↓
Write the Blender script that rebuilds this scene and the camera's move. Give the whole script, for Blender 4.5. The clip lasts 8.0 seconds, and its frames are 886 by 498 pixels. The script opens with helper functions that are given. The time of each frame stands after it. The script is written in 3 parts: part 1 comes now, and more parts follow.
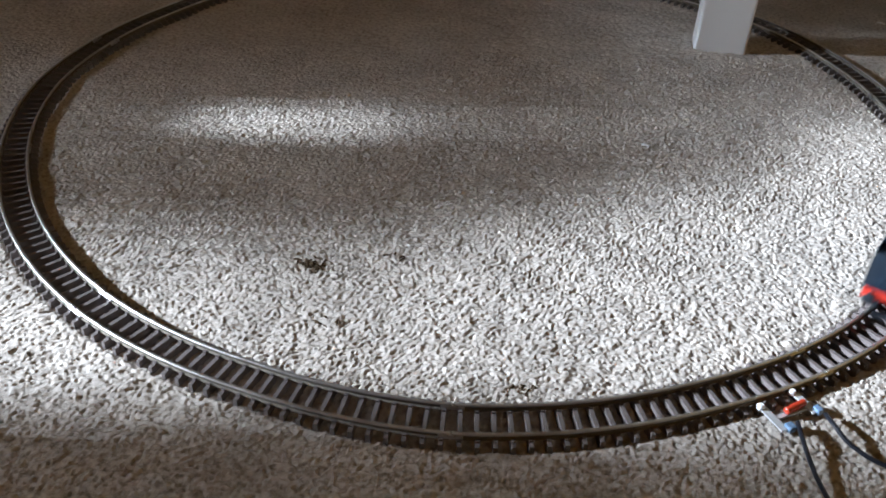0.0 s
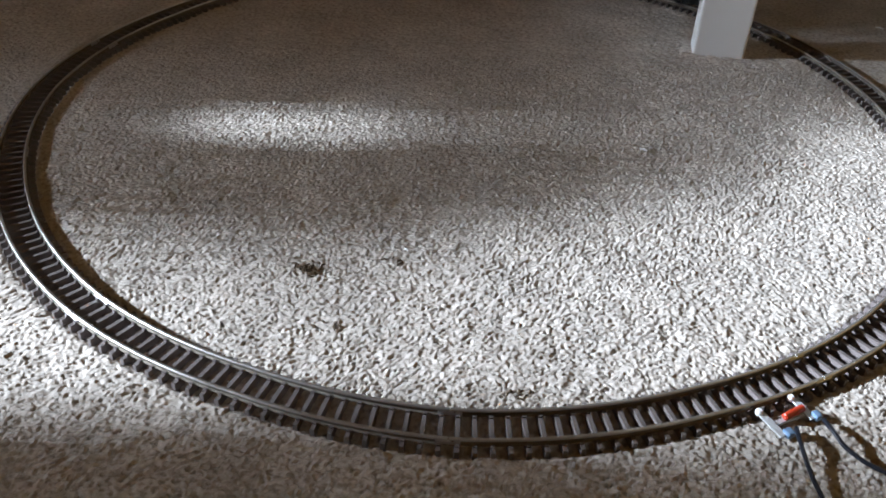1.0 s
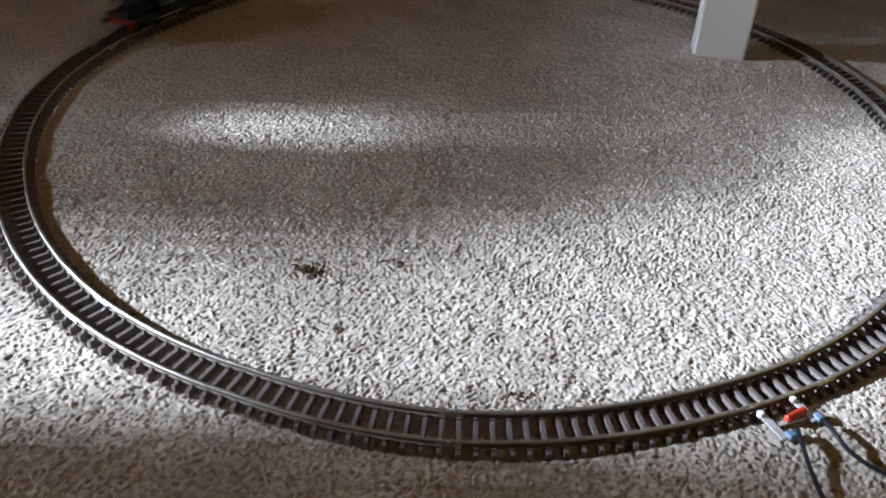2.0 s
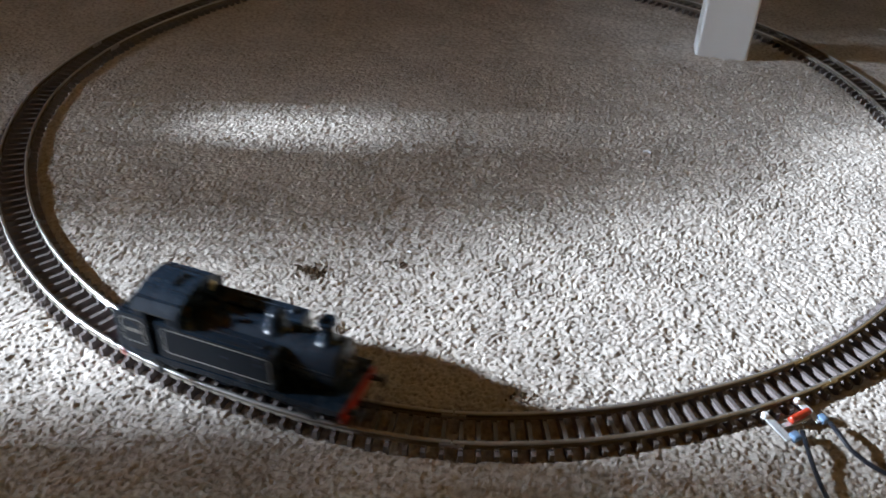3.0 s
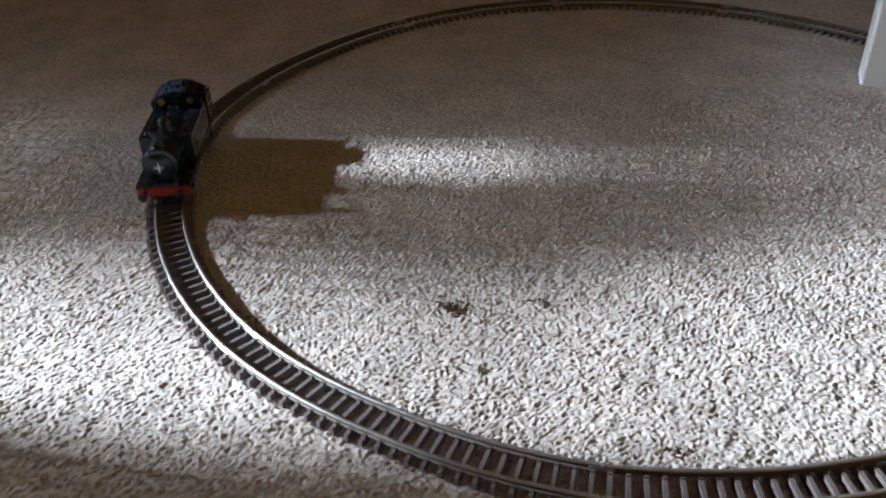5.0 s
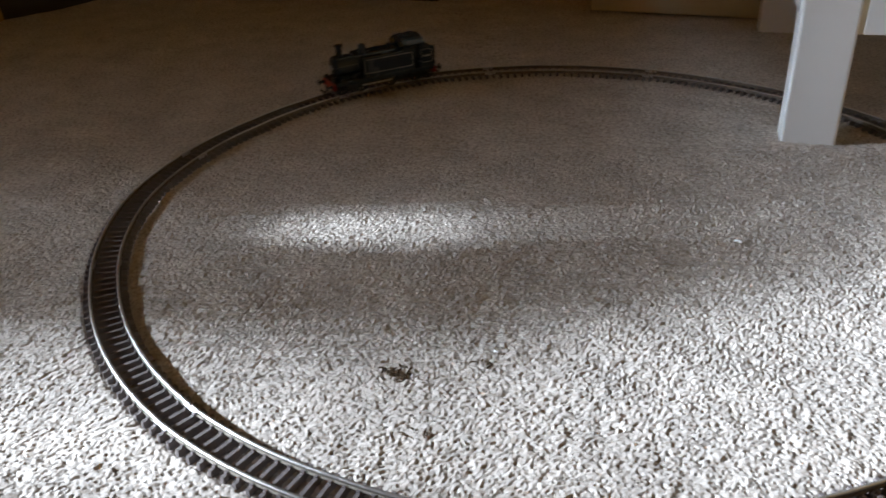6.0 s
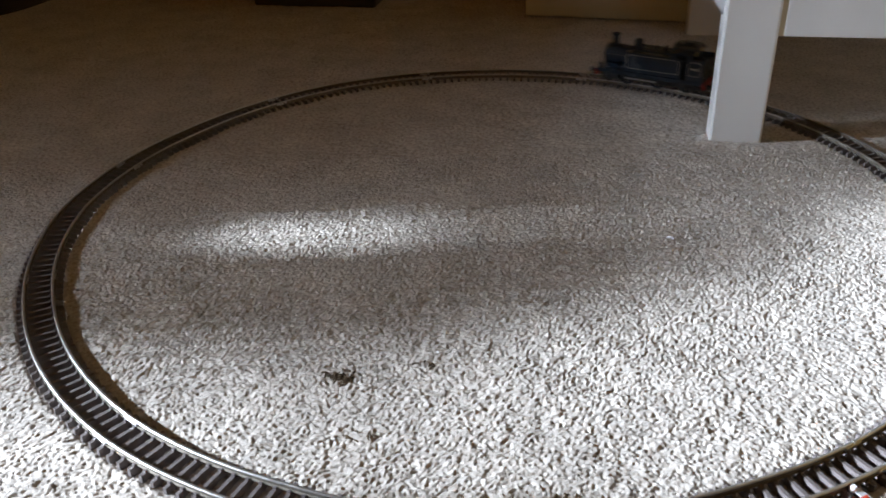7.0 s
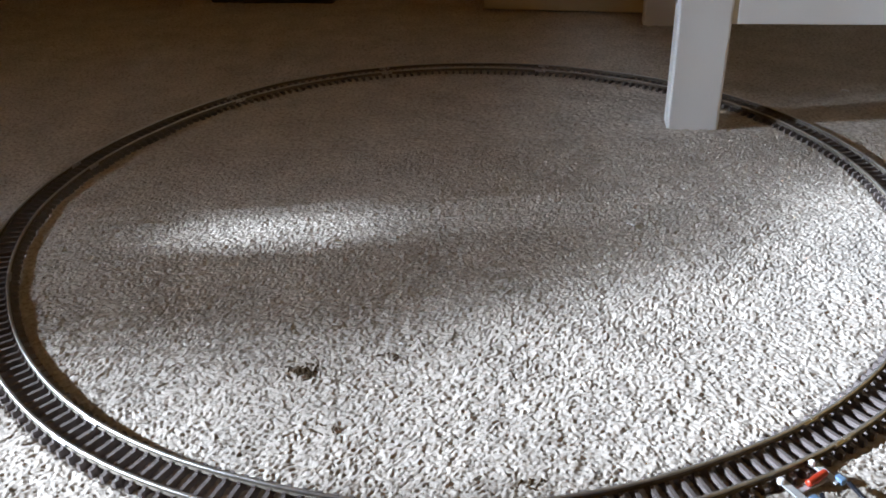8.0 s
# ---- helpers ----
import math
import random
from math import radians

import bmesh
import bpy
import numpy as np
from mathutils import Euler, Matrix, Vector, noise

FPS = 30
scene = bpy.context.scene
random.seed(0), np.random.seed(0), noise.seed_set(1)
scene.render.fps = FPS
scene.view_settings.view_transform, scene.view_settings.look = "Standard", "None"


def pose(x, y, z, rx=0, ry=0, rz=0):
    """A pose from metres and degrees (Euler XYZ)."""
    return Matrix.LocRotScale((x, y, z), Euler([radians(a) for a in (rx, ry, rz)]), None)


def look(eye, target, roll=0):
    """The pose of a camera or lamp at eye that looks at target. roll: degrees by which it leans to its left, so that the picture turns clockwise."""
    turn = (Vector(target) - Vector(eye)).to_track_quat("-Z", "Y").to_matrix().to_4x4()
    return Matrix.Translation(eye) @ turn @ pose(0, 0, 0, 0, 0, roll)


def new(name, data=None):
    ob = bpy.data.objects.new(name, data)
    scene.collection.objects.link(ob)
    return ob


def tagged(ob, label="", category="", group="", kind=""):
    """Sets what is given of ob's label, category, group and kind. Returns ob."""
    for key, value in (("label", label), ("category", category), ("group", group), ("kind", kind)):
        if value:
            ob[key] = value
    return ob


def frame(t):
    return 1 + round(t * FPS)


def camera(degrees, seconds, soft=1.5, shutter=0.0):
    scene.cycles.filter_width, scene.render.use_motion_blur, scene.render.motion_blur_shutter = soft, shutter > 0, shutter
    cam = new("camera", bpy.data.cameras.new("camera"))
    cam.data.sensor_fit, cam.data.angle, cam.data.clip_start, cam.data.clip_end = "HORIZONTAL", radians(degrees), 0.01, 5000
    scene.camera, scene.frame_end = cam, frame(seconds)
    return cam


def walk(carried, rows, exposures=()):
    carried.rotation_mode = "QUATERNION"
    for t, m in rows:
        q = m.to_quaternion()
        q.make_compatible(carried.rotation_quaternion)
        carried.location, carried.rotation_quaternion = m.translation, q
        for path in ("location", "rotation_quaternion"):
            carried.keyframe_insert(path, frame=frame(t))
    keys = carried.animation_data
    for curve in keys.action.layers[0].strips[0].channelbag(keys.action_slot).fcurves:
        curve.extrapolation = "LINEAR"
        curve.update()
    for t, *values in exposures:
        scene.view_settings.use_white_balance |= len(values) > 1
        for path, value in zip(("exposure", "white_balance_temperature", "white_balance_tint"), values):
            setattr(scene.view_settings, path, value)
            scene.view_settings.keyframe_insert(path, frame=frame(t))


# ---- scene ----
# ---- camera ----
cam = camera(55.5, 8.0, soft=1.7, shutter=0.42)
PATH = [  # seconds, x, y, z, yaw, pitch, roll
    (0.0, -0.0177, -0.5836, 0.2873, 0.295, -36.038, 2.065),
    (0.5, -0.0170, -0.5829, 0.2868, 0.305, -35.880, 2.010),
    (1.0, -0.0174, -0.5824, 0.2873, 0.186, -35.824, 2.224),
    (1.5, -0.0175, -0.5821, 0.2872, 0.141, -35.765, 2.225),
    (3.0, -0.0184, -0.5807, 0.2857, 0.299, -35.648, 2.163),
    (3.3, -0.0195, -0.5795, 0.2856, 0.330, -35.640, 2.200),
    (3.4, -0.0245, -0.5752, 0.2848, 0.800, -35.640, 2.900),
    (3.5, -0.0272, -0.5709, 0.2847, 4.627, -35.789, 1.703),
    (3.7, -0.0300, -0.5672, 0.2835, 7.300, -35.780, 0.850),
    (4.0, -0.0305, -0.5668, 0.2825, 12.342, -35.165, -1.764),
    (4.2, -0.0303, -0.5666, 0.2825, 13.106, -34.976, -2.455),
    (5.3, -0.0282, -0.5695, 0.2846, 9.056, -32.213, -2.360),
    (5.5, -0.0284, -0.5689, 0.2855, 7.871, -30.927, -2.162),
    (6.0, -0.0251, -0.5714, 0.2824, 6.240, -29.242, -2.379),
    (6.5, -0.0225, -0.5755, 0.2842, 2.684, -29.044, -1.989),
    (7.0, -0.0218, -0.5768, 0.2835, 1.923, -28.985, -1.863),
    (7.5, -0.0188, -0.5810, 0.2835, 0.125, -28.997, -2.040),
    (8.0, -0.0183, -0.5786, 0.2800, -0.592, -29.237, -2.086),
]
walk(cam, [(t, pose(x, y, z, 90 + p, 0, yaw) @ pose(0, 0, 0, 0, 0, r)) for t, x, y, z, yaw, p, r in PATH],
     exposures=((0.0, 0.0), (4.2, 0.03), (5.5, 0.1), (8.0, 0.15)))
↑
**EXERCISE**
Omit the pictures, then quote the rest of the material above exactly.

**RESPONSE TO THE TASK**
Write the Blender script that rebuilds this scene and the camera's move. Give the whole script, for Blender 4.5. The clip lasts 8.0 seconds, and its frames are 886 by 498 pixels. The script opens with helper functions that are given. The time of each frame stands after it. The script is written in 3 parts: part 1 comes now, and more parts follow.
0.0 s
1.0 s
2.0 s
3.0 s
5.0 s
6.0 s
7.0 s
8.0 s
# ---- helpers ----
import math
import random
from math import radians

import bmesh
import bpy
import numpy as np
from mathutils import Euler, Matrix, Vector, noise

FPS = 30
scene = bpy.context.scene
random.seed(0), np.random.seed(0), noise.seed_set(1)
scene.render.fps = FPS
scene.view_settings.view_transform, scene.view_settings.look = "Standard", "None"


def pose(x, y, z, rx=0, ry=0, rz=0):
    """A pose from metres and degrees (Euler XYZ)."""
    return Matrix.LocRotScale((x, y, z), Euler([radians(a) for a in (rx, ry, rz)]), None)


def look(eye, target, roll=0):
    """The pose of a camera or lamp at eye that looks at target. roll: degrees by which it leans to its left, so that the picture turns clockwise."""
    turn = (Vector(target) - Vector(eye)).to_track_quat("-Z", "Y").to_matrix().to_4x4()
    return Matrix.Translation(eye) @ turn @ pose(0, 0, 0, 0, 0, roll)


def new(name, data=None):
    ob = bpy.data.objects.new(name, data)
    scene.collection.objects.link(ob)
    return ob


def tagged(ob, label="", category="", group="", kind=""):
    """Sets what is given of ob's label, category, group and kind. Returns ob."""
    for key, value in (("label", label), ("category", category), ("group", group), ("kind", kind)):
        if value:
            ob[key] = value
    return ob


def frame(t):
    return 1 + round(t * FPS)


def camera(degrees, seconds, soft=1.5, shutter=0.0):
    scene.cycles.filter_width, scene.render.use_motion_blur, scene.render.motion_blur_shutter = soft, shutter > 0, shutter
    cam = new("camera", bpy.data.cameras.new("camera"))
    cam.data.sensor_fit, cam.data.angle, cam.data.clip_start, cam.data.clip_end = "HORIZONTAL", radians(degrees), 0.01, 5000
    scene.camera, scene.frame_end = cam, frame(seconds)
    return cam


def walk(carried, rows, exposures=()):
    carried.rotation_mode = "QUATERNION"
    for t, m in rows:
        q = m.to_quaternion()
        q.make_compatible(carried.rotation_quaternion)
        carried.location, carried.rotation_quaternion = m.translation, q
        for path in ("location", "rotation_quaternion"):
            carried.keyframe_insert(path, frame=frame(t))
    keys = carried.animation_data
    for curve in keys.action.layers[0].strips[0].channelbag(keys.action_slot).fcurves:
        curve.extrapolation = "LINEAR"
        curve.update()
    for t, *values in exposures:
        scene.view_settings.use_white_balance |= len(values) > 1
        for path, value in zip(("exposure", "white_balance_temperature", "white_balance_tint"), values):
            setattr(scene.view_settings, path, value)
            scene.view_settings.keyframe_insert(path, frame=frame(t))


# ---- scene ----
# ---- camera ----
cam = camera(55.5, 8.0, soft=1.7, shutter=0.42)
PATH = [  # seconds, x, y, z, yaw, pitch, roll
    (0.0, -0.0177, -0.5836, 0.2873, 0.295, -36.038, 2.065),
    (0.5, -0.0170, -0.5829, 0.2868, 0.305, -35.880, 2.010),
    (1.0, -0.0174, -0.5824, 0.2873, 0.186, -35.824, 2.224),
    (1.5, -0.0175, -0.5821, 0.2872, 0.141, -35.765, 2.225),
    (3.0, -0.0184, -0.5807, 0.2857, 0.299, -35.648, 2.163),
    (3.3, -0.0195, -0.5795, 0.2856, 0.330, -35.640, 2.200),
    (3.4, -0.0245, -0.5752, 0.2848, 0.800, -35.640, 2.900),
    (3.5, -0.0272, -0.5709, 0.2847, 4.627, -35.789, 1.703),
    (3.7, -0.0300, -0.5672, 0.2835, 7.300, -35.780, 0.850),
    (4.0, -0.0305, -0.5668, 0.2825, 12.342, -35.165, -1.764),
    (4.2, -0.0303, -0.5666, 0.2825, 13.106, -34.976, -2.455),
    (5.3, -0.0282, -0.5695, 0.2846, 9.056, -32.213, -2.360),
    (5.5, -0.0284, -0.5689, 0.2855, 7.871, -30.927, -2.162),
    (6.0, -0.0251, -0.5714, 0.2824, 6.240, -29.242, -2.379),
    (6.5, -0.0225, -0.5755, 0.2842, 2.684, -29.044, -1.989),
    (7.0, -0.0218, -0.5768, 0.2835, 1.923, -28.985, -1.863),
    (7.5, -0.0188, -0.5810, 0.2835, 0.125, -28.997, -2.040),
    (8.0, -0.0183, -0.5786, 0.2800, -0.592, -29.237, -2.086),
]
walk(cam, [(t, pose(x, y, z, 90 + p, 0, yaw) @ pose(0, 0, 0, 0, 0, r)) for t, x, y, z, yaw, p, r in PATH],
     exposures=((0.0, 0.0), (4.2, 0.03), (5.5, 0.1), (8.0, 0.15)))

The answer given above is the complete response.